→ **Exercise task**: Only the lines from the start of the data through the line with "turn = (Vector(target)" belong in the copy. Restate them word for word, minus the pictures.

→ **Given material**:

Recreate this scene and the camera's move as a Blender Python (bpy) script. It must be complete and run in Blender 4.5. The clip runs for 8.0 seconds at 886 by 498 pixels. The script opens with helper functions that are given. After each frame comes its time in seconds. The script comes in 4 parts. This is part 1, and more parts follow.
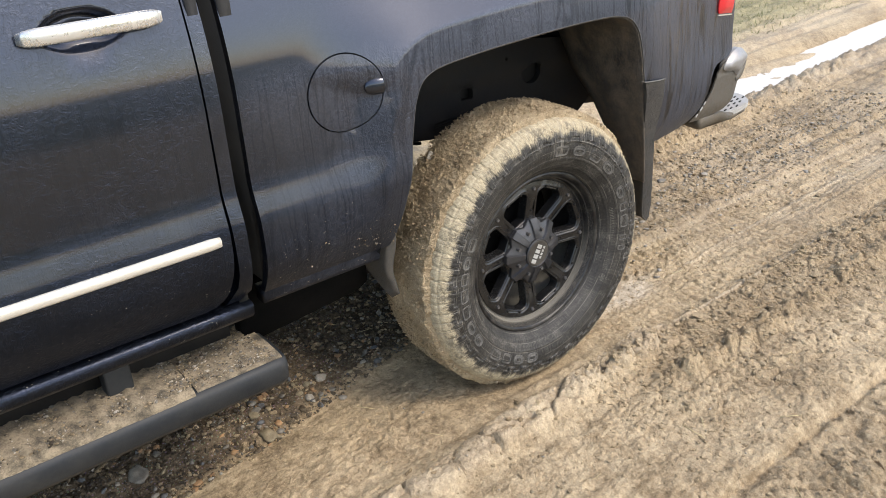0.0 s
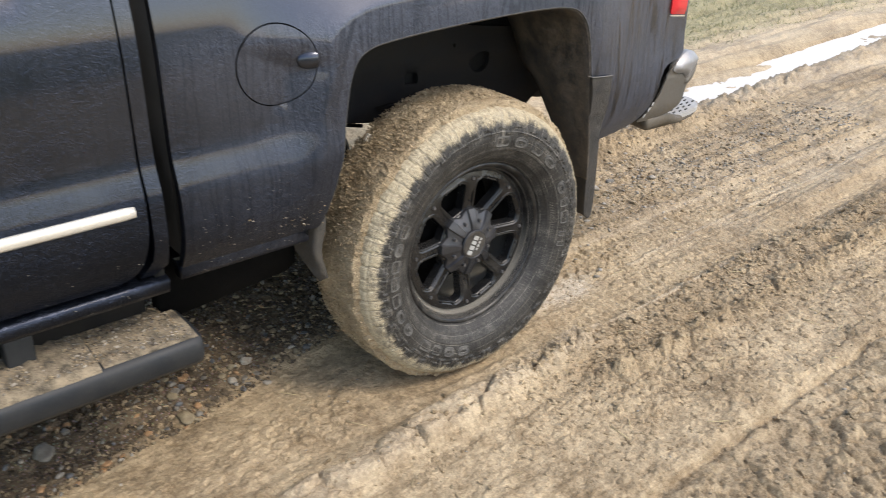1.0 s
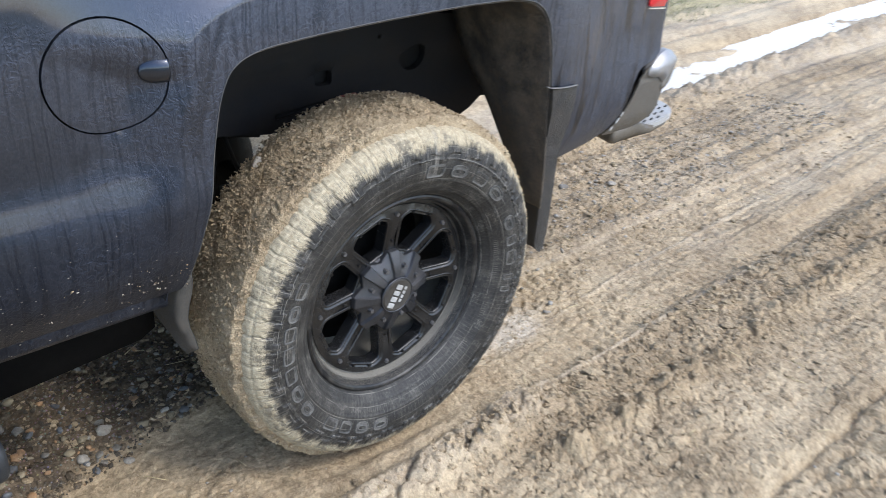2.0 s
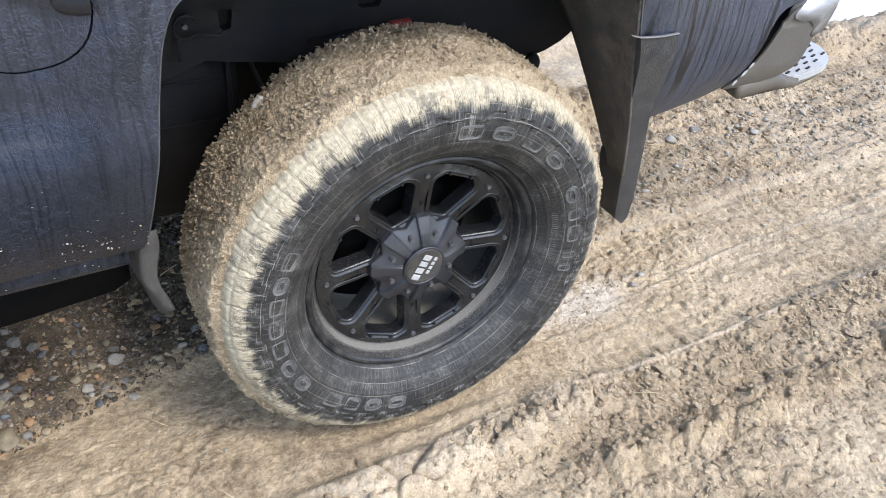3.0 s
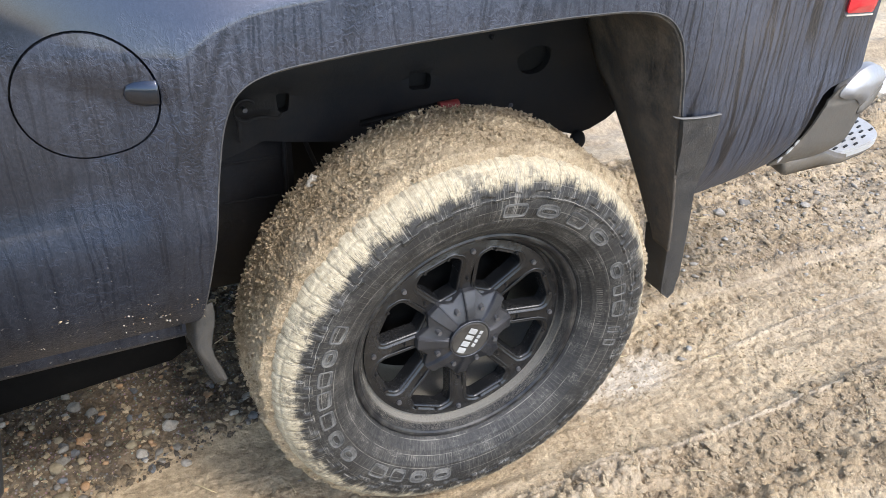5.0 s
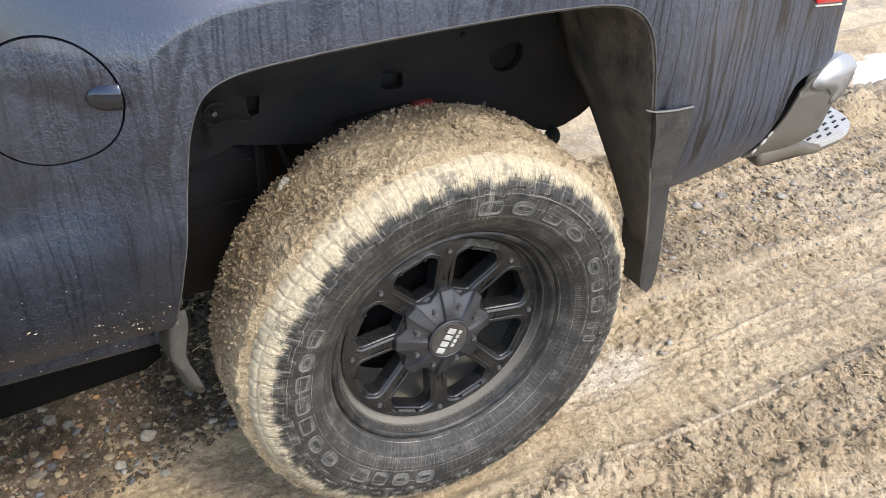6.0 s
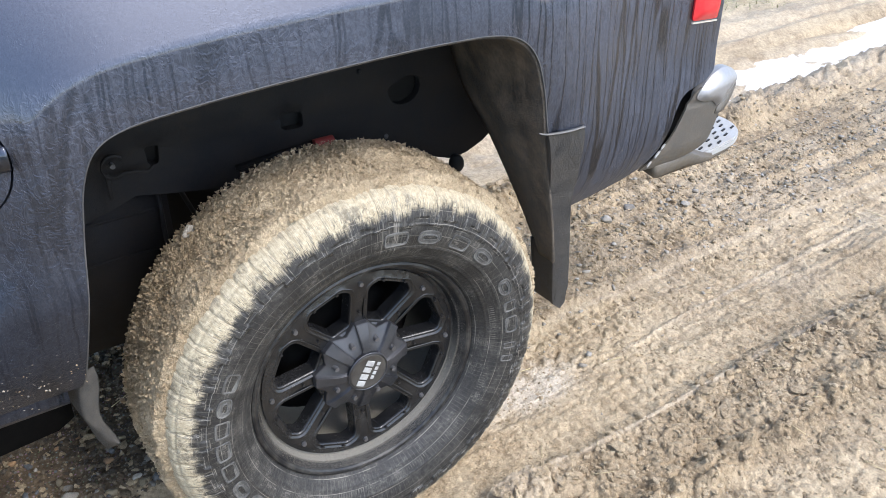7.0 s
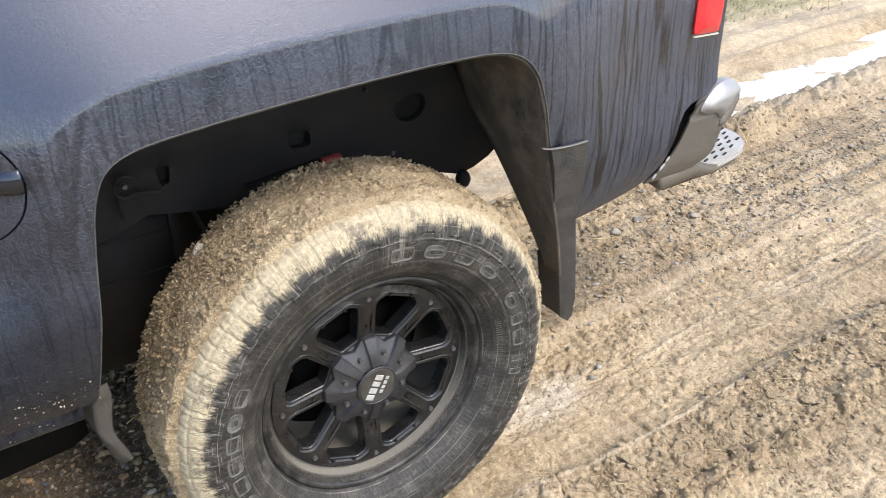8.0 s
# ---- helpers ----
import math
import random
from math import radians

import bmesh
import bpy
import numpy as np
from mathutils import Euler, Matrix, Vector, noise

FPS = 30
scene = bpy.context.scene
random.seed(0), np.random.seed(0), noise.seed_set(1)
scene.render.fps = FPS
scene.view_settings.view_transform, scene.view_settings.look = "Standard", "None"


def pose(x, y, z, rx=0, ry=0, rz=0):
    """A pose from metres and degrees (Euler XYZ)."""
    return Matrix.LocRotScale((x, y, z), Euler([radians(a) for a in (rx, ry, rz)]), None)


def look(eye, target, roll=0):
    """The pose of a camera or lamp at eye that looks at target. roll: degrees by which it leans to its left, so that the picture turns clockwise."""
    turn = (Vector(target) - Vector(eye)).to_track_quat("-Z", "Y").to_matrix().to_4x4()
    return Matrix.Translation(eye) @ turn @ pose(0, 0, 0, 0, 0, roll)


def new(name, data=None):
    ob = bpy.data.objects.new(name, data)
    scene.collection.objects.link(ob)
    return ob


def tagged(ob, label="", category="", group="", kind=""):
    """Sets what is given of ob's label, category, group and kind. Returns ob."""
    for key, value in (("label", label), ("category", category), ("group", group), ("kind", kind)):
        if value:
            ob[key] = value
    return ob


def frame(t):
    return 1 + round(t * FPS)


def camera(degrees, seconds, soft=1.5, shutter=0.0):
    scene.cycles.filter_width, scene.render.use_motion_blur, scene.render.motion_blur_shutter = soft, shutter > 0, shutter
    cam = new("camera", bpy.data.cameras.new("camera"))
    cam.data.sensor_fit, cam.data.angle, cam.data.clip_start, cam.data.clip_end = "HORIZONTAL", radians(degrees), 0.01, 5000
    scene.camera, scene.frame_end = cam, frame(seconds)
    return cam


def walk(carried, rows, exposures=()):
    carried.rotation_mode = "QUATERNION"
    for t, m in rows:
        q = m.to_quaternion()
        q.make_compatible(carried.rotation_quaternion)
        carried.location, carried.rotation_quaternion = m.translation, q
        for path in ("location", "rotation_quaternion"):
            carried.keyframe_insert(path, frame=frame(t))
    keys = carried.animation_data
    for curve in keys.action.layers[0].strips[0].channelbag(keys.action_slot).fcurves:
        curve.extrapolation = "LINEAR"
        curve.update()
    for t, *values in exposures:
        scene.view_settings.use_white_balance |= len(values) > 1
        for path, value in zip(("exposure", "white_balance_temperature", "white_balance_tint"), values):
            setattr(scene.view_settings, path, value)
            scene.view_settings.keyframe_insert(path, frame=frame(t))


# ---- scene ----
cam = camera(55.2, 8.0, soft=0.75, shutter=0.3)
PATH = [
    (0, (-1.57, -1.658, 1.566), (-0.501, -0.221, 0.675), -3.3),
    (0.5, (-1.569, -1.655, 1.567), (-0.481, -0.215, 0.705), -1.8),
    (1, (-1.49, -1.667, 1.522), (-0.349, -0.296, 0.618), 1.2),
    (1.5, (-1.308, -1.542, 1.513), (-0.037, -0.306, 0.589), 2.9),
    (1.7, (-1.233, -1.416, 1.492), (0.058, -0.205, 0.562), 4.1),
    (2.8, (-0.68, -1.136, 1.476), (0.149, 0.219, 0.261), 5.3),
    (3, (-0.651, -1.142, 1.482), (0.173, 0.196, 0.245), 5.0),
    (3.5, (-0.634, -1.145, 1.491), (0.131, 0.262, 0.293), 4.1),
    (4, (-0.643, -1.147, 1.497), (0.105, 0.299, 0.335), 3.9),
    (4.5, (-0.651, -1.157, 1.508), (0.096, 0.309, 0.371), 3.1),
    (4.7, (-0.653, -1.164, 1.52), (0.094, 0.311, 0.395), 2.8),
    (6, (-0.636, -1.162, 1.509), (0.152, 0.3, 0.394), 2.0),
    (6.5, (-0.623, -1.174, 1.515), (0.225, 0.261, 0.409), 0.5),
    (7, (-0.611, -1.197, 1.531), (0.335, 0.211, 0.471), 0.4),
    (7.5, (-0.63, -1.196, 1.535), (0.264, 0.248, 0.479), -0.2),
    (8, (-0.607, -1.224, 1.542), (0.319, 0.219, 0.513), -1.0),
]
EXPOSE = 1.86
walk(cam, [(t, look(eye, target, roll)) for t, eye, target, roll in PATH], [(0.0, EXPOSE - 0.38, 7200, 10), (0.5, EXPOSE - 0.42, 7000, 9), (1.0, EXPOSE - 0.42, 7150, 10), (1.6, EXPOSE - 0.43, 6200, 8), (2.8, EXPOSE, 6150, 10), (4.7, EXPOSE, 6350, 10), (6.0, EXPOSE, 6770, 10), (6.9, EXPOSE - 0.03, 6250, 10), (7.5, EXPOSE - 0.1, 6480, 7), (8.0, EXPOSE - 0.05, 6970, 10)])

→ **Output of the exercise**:
Recreate this scene and the camera's move as a Blender Python (bpy) script. It must be complete and run in Blender 4.5. The clip runs for 8.0 seconds at 886 by 498 pixels. The script opens with helper functions that are given. After each frame comes its time in seconds. The script comes in 4 parts. This is part 1, and more parts follow.
0.0 s
1.0 s
2.0 s
3.0 s
5.0 s
6.0 s
7.0 s
8.0 s
# ---- helpers ----
import math
import random
from math import radians

import bmesh
import bpy
import numpy as np
from mathutils import Euler, Matrix, Vector, noise

FPS = 30
scene = bpy.context.scene
random.seed(0), np.random.seed(0), noise.seed_set(1)
scene.render.fps = FPS
scene.view_settings.view_transform, scene.view_settings.look = "Standard", "None"


def pose(x, y, z, rx=0, ry=0, rz=0):
    """A pose from metres and degrees (Euler XYZ)."""
    return Matrix.LocRotScale((x, y, z), Euler([radians(a) for a in (rx, ry, rz)]), None)


def look(eye, target, roll=0):
    """The pose of a camera or lamp at eye that looks at target. roll: degrees by which it leans to its left, so that the picture turns clockwise."""
    turn = (Vector(target) - Vector(eye)).to_track_quat("-Z", "Y").to_matrix().to_4x4()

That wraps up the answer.